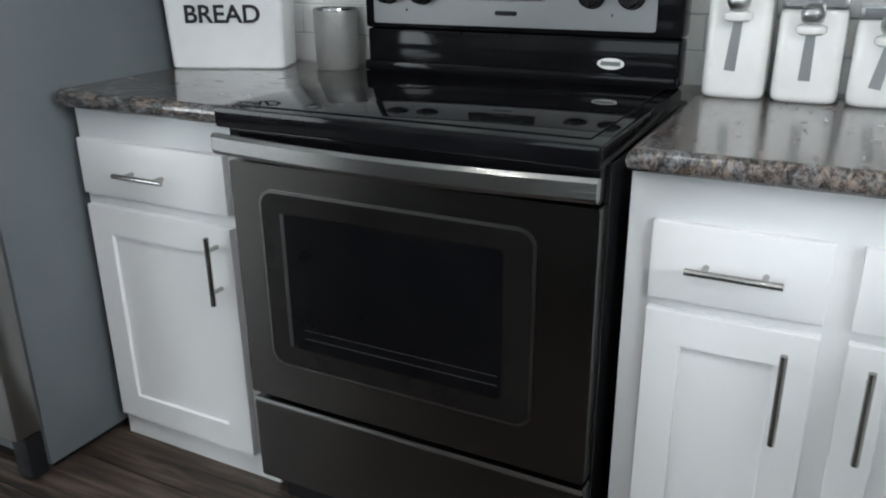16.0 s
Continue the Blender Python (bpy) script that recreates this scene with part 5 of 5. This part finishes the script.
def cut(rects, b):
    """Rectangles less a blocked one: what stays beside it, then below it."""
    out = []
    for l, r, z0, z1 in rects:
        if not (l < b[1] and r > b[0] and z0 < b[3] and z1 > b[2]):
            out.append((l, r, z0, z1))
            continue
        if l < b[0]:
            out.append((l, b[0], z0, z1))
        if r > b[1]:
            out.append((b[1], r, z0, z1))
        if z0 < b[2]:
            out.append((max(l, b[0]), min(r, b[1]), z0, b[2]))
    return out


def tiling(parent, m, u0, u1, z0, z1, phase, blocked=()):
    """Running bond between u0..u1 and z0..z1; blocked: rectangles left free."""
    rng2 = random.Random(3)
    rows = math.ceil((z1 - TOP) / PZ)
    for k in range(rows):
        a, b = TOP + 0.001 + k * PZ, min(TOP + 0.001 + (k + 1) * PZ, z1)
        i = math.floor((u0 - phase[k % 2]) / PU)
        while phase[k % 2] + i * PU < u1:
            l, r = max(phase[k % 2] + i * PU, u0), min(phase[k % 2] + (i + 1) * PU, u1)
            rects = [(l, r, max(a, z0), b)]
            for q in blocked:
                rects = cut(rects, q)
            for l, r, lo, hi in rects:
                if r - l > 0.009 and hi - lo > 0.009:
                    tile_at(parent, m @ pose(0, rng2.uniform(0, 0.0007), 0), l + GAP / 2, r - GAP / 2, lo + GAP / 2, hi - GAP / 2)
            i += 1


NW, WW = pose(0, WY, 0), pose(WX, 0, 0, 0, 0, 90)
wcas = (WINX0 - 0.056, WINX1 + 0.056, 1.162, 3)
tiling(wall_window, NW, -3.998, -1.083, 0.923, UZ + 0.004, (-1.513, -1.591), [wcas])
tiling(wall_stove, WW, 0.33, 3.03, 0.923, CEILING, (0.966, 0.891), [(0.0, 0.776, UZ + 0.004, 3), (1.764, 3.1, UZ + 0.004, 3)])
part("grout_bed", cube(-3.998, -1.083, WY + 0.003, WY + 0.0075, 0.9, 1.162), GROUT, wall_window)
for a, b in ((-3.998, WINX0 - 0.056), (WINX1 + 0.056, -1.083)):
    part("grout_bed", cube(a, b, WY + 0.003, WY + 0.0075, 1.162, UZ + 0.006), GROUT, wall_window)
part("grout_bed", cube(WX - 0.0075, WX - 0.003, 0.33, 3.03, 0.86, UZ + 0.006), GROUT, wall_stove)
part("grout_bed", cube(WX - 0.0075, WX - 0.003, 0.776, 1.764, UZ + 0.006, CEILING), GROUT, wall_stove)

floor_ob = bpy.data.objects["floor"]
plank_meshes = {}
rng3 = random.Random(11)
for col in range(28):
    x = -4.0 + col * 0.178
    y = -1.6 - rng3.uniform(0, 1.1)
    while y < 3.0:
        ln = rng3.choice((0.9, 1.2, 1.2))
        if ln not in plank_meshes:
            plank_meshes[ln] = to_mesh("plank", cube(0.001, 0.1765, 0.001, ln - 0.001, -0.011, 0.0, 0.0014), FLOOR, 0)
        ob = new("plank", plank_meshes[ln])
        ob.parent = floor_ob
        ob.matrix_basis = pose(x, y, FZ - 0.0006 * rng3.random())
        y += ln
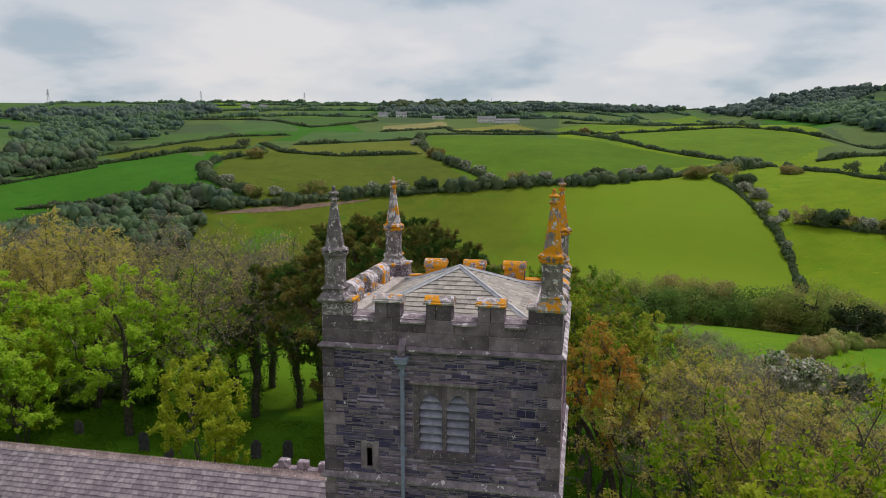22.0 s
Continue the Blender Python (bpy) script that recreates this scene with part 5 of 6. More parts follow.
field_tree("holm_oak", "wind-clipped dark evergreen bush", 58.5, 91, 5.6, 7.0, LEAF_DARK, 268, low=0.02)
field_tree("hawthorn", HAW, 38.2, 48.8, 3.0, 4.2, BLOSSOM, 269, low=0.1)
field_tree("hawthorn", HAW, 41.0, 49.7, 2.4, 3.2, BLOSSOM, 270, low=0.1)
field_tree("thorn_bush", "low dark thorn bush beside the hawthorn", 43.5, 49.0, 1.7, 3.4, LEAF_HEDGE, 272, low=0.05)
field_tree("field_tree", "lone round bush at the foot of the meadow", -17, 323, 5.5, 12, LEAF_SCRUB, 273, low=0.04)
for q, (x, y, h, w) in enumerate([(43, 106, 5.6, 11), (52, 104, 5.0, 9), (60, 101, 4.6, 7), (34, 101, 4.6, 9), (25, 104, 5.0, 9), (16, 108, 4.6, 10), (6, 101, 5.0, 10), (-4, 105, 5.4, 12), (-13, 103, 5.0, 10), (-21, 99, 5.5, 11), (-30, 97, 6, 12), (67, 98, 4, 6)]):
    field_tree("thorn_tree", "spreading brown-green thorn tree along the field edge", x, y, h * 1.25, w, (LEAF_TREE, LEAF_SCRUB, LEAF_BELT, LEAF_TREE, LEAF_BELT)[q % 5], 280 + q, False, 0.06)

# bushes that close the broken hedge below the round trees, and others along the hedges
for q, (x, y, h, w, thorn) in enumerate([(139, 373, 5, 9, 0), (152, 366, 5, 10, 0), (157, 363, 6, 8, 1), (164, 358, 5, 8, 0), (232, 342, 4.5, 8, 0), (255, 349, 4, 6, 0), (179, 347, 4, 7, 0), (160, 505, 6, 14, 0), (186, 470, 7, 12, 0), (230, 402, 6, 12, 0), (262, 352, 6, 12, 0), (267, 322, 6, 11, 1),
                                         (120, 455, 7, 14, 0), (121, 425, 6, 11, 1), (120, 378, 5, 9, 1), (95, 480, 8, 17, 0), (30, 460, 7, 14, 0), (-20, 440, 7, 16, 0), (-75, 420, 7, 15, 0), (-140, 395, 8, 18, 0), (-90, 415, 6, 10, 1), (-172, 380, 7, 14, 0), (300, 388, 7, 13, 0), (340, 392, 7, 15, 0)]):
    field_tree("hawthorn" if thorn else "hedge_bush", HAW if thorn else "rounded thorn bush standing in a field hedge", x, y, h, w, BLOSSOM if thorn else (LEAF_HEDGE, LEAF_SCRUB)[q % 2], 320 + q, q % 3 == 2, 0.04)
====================
▸ What you will do
Do not include images; quote all of the entries above exactly.

▸ Result below
16.0 s
Continue the Blender Python (bpy) script that recreates this scene with part 5 of 5. This part finishes the script.
def cut(rects, b):
    """Rectangles less a blocked one: what stays beside it, then below it."""
    out = []
    for l, r, z0, z1 in rects:
        if not (l < b[1] and r > b[0] and z0 < b[3] and z1 > b[2]):
            out.append((l, r, z0, z1))
            continue
        if l < b[0]:
            out.append((l, b[0], z0, z1))
        if r > b[1]:
            out.append((b[1], r, z0, z1))
        if z0 < b[2]:
            out.append((max(l, b[0]), min(r, b[1]), z0, b[2]))
    return out


def tiling(parent, m, u0, u1, z0, z1, phase, blocked=()):
    """Running bond between u0..u1 and z0..z1; blocked: rectangles left free."""
    rng2 = random.Random(3)
    rows = math.ceil((z1 - TOP) / PZ)
    for k in range(rows):
        a, b = TOP + 0.001 + k * PZ, min(TOP + 0.001 + (k + 1) * PZ, z1)
        i = math.floor((u0 - phase[k % 2]) / PU)
        while phase[k % 2] + i * PU < u1:
            l, r = max(phase[k % 2] + i * PU, u0), min(phase[k % 2] + (i + 1) * PU, u1)
            rects = [(l, r, max(a, z0), b)]
            for q in blocked:
                rects = cut(rects, q)
            for l, r, lo, hi in rects:
                if r - l > 0.009 and hi - lo > 0.009:
                    tile_at(parent, m @ pose(0, rng2.uniform(0, 0.0007), 0), l + GAP / 2, r - GAP / 2, lo + GAP / 2, hi - GAP / 2)
            i += 1


NW, WW = pose(0, WY, 0), pose(WX, 0, 0, 0, 0, 90)
wcas = (WINX0 - 0.056, WINX1 + 0.056, 1.162, 3)
tiling(wall_window, NW, -3.998, -1.083, 0.923, UZ + 0.004, (-1.513, -1.591), [wcas])
tiling(wall_stove, WW, 0.33, 3.03, 0.923, CEILING, (0.966, 0.891), [(0.0, 0.776, UZ + 0.004, 3), (1.764, 3.1, UZ + 0.004, 3)])
part("grout_bed", cube(-3.998, -1.083, WY + 0.003, WY + 0.0075, 0.9, 1.162), GROUT, wall_window)
for a, b in ((-3.998, WINX0 - 0.056), (WINX1 + 0.056, -1.083)):
    part("grout_bed", cube(a, b, WY + 0.003, WY + 0.0075, 1.162, UZ + 0.006), GROUT, wall_window)
part("grout_bed", cube(WX - 0.0075, WX - 0.003, 0.33, 3.03, 0.86, UZ + 0.006), GROUT, wall_stove)
part("grout_bed", cube(WX - 0.0075, WX - 0.003, 0.776, 1.764, UZ + 0.006, CEILING), GROUT, wall_stove)

floor_ob = bpy.data.objects["floor"]
plank_meshes = {}
rng3 = random.Random(11)
for col in range(28):
    x = -4.0 + col * 0.178
    y = -1.6 - rng3.uniform(0, 1.1)
    while y < 3.0:
        ln = rng3.choice((0.9, 1.2, 1.2))
        if ln not in plank_meshes:
            plank_meshes[ln] = to_mesh("plank", cube(0.001, 0.1765, 0.001, ln - 0.001, -0.011, 0.0, 0.0014), FLOOR, 0)
        ob = new("plank", plank_meshes[ln])
        ob.parent = floor_ob
        ob.matrix_basis = pose(x, y, FZ - 0.0006 * rng3.random())
        y += ln
22.0 s
Continue the Blender Python (bpy) script that recreates this scene with part 5 of 6. More parts follow.
field_tree("holm_oak", "wind-clipped dark evergreen bush", 58.5, 91, 5.6, 7.0, LEAF_DARK, 268, low=0.02)
field_tree("hawthorn", HAW, 38.2, 48.8, 3.0, 4.2, BLOSSOM, 269, low=0.1)
field_tree("hawthorn", HAW, 41.0, 49.7, 2.4, 3.2, BLOSSOM, 270, low=0.1)
field_tree("thorn_bush", "low dark thorn bush beside the hawthorn", 43.5, 49.0, 1.7, 3.4, LEAF_HEDGE, 272, low=0.05)
field_tree("field_tree", "lone round bush at the foot of the meadow", -17, 323, 5.5, 12, LEAF_SCRUB, 273, low=0.04)
for q, (x, y, h, w) in enumerate([(43, 106, 5.6, 11), (52, 104, 5.0, 9), (60, 101, 4.6, 7), (34, 101, 4.6, 9), (25, 104, 5.0, 9), (16, 108, 4.6, 10), (6, 101, 5.0, 10), (-4, 105, 5.4, 12), (-13, 103, 5.0, 10), (-21, 99, 5.5, 11), (-30, 97, 6, 12), (67, 98, 4, 6)]):
    field_tree("thorn_tree", "spreading brown-green thorn tree along the field edge", x, y, h * 1.25, w, (LEAF_TREE, LEAF_SCRUB, LEAF_BELT, LEAF_TREE, LEAF_BELT)[q % 5], 280 + q, False, 0.06)

# bushes that close the broken hedge below the round trees, and others along the hedges
for q, (x, y, h, w, thorn) in enumerate([(139, 373, 5, 9, 0), (152, 366, 5, 10, 0), (157, 363, 6, 8, 1), (164, 358, 5, 8, 0), (232, 342, 4.5, 8, 0), (255, 349, 4, 6, 0), (179, 347, 4, 7, 0), (160, 505, 6, 14, 0), (186, 470, 7, 12, 0), (230, 402, 6, 12, 0), (262, 352, 6, 12, 0), (267, 322, 6, 11, 1),
                                         (120, 455, 7, 14, 0), (121, 425, 6, 11, 1), (120, 378, 5, 9, 1), (95, 480, 8, 17, 0), (30, 460, 7, 14, 0), (-20, 440, 7, 16, 0), (-75, 420, 7, 15, 0), (-140, 395, 8, 18, 0), (-90, 415, 6, 10, 1), (-172, 380, 7, 14, 0), (300, 388, 7, 13, 0), (340, 392, 7, 15, 0)]):
    field_tree("hawthorn" if thorn else "hedge_bush", HAW if thorn else "rounded thorn bush standing in a field hedge", x, y, h, w, BLOSSOM if thorn else (LEAF_HEDGE, LEAF_SCRUB)[q % 2], 320 + q, q % 3 == 2, 0.04)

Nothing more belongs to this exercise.